» Required work
Copy each line of the data below exactly, leaving out pictures.

» Data provided
======
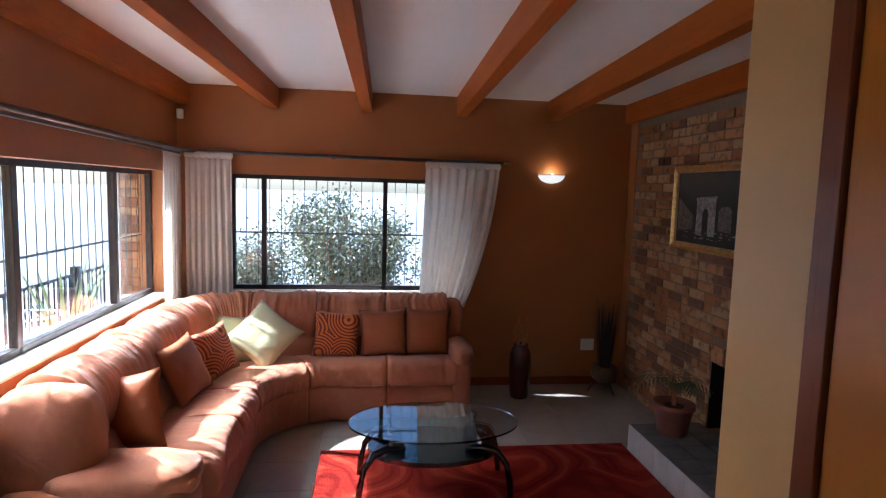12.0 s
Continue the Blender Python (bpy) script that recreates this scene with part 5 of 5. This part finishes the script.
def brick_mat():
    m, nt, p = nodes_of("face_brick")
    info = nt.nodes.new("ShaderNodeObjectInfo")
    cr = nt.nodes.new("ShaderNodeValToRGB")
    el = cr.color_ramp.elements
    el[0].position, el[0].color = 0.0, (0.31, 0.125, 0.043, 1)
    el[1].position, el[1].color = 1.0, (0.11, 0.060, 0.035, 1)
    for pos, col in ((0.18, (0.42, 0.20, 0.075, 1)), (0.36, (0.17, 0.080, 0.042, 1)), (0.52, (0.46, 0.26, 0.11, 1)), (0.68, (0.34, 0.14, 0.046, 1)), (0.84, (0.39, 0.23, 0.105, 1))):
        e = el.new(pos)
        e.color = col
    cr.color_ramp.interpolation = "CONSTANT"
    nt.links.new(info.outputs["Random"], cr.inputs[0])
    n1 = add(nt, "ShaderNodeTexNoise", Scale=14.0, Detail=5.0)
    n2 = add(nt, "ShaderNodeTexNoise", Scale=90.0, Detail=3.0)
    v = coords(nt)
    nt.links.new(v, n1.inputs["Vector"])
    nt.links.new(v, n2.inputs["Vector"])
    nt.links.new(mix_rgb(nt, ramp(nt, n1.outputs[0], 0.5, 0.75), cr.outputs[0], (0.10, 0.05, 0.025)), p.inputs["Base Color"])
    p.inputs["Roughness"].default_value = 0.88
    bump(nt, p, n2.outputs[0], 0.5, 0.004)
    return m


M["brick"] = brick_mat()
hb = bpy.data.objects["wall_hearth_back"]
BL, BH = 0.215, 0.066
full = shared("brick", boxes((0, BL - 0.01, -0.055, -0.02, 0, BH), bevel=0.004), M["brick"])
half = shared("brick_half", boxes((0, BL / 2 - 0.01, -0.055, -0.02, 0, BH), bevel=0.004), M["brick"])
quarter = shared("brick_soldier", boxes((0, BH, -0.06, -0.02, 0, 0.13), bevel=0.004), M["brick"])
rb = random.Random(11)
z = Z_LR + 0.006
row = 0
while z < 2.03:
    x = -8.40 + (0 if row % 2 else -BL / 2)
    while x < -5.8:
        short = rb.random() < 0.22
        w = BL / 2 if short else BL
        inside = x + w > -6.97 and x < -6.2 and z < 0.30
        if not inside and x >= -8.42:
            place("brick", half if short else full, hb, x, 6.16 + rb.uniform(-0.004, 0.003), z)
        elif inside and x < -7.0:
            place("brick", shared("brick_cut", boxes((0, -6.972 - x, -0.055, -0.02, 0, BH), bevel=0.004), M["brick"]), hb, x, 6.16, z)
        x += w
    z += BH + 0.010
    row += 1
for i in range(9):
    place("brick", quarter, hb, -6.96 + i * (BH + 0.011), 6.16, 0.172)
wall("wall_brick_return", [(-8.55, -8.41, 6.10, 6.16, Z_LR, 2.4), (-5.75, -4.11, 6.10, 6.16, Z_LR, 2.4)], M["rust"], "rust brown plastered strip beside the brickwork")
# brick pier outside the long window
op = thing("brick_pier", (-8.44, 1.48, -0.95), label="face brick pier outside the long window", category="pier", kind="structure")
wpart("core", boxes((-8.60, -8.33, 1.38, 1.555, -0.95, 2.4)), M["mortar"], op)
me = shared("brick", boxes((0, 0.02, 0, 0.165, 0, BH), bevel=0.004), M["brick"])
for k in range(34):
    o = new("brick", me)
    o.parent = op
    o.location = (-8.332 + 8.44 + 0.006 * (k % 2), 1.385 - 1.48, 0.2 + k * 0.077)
======
» Full output
12.0 s
Continue the Blender Python (bpy) script that recreates this scene with part 5 of 5. This part finishes the script.
def brick_mat():
    m, nt, p = nodes_of("face_brick")
    info = nt.nodes.new("ShaderNodeObjectInfo")
    cr = nt.nodes.new("ShaderNodeValToRGB")
    el = cr.color_ramp.elements
    el[0].position, el[0].color = 0.0, (0.31, 0.125, 0.043, 1)
    el[1].position, el[1].color = 1.0, (0.11, 0.060, 0.035, 1)
    for pos, col in ((0.18, (0.42, 0.20, 0.075, 1)), (0.36, (0.17, 0.080, 0.042, 1)), (0.52, (0.46, 0.26, 0.11, 1)), (0.68, (0.34, 0.14, 0.046, 1)), (0.84, (0.39, 0.23, 0.105, 1))):
        e = el.new(pos)
        e.color = col
    cr.color_ramp.interpolation = "CONSTANT"
    nt.links.new(info.outputs["Random"], cr.inputs[0])
    n1 = add(nt, "ShaderNodeTexNoise", Scale=14.0, Detail=5.0)
    n2 = add(nt, "ShaderNodeTexNoise", Scale=90.0, Detail=3.0)
    v = coords(nt)
    nt.links.new(v, n1.inputs["Vector"])
    nt.links.new(v, n2.inputs["Vector"])
    nt.links.new(mix_rgb(nt, ramp(nt, n1.outputs[0], 0.5, 0.75), cr.outputs[0], (0.10, 0.05, 0.025)), p.inputs["Base Color"])
    p.inputs["Roughness"].default_value = 0.88
    bump(nt, p, n2.outputs[0], 0.5, 0.004)
    return m


M["brick"] = brick_mat()
hb = bpy.data.objects["wall_hearth_back"]
BL, BH = 0.215, 0.066
full = shared("brick", boxes((0, BL - 0.01, -0.055, -0.02, 0, BH), bevel=0.004), M["brick"])
half = shared("brick_half", boxes((0, BL / 2 - 0.01, -0.055, -0.02, 0, BH), bevel=0.004), M["brick"])
quarter = shared("brick_soldier", boxes((0, BH, -0.06, -0.02, 0, 0.13), bevel=0.004), M["brick"])
rb = random.Random(11)
z = Z_LR + 0.006
row = 0
while z < 2.03:
    x = -8.40 + (0 if row % 2 else -BL / 2)
    while x < -5.8:
        short = rb.random() < 0.22
        w = BL / 2 if short else BL
        inside = x + w > -6.97 and x < -6.2 and z < 0.30
        if not inside and x >= -8.42:
            place("brick", half if short else full, hb, x, 6.16 + rb.uniform(-0.004, 0.003), z)
        elif inside and x < -7.0:
            place("brick", shared("brick_cut", boxes((0, -6.972 - x, -0.055, -0.02, 0, BH), bevel=0.004), M["brick"]), hb, x, 6.16, z)
        x += w
    z += BH + 0.010
    row += 1
for i in range(9):
    place("brick", quarter, hb, -6.96 + i * (BH + 0.011), 6.16, 0.172)
wall("wall_brick_return", [(-8.55, -8.41, 6.10, 6.16, Z_LR, 2.4), (-5.75, -4.11, 6.10, 6.16, Z_LR, 2.4)], M["rust"], "rust brown plastered strip beside the brickwork")
# brick pier outside the long window
op = thing("brick_pier", (-8.44, 1.48, -0.95), label="face brick pier outside the long window", category="pier", kind="structure")
wpart("core", boxes((-8.60, -8.33, 1.38, 1.555, -0.95, 2.4)), M["mortar"], op)
me = shared("brick", boxes((0, 0.02, 0, 0.165, 0, BH), bevel=0.004), M["brick"])
for k in range(34):
    o = new("brick", me)
    o.parent = op
    o.location = (-8.332 + 8.44 + 0.006 * (k % 2), 1.385 - 1.48, 0.2 + k * 0.077)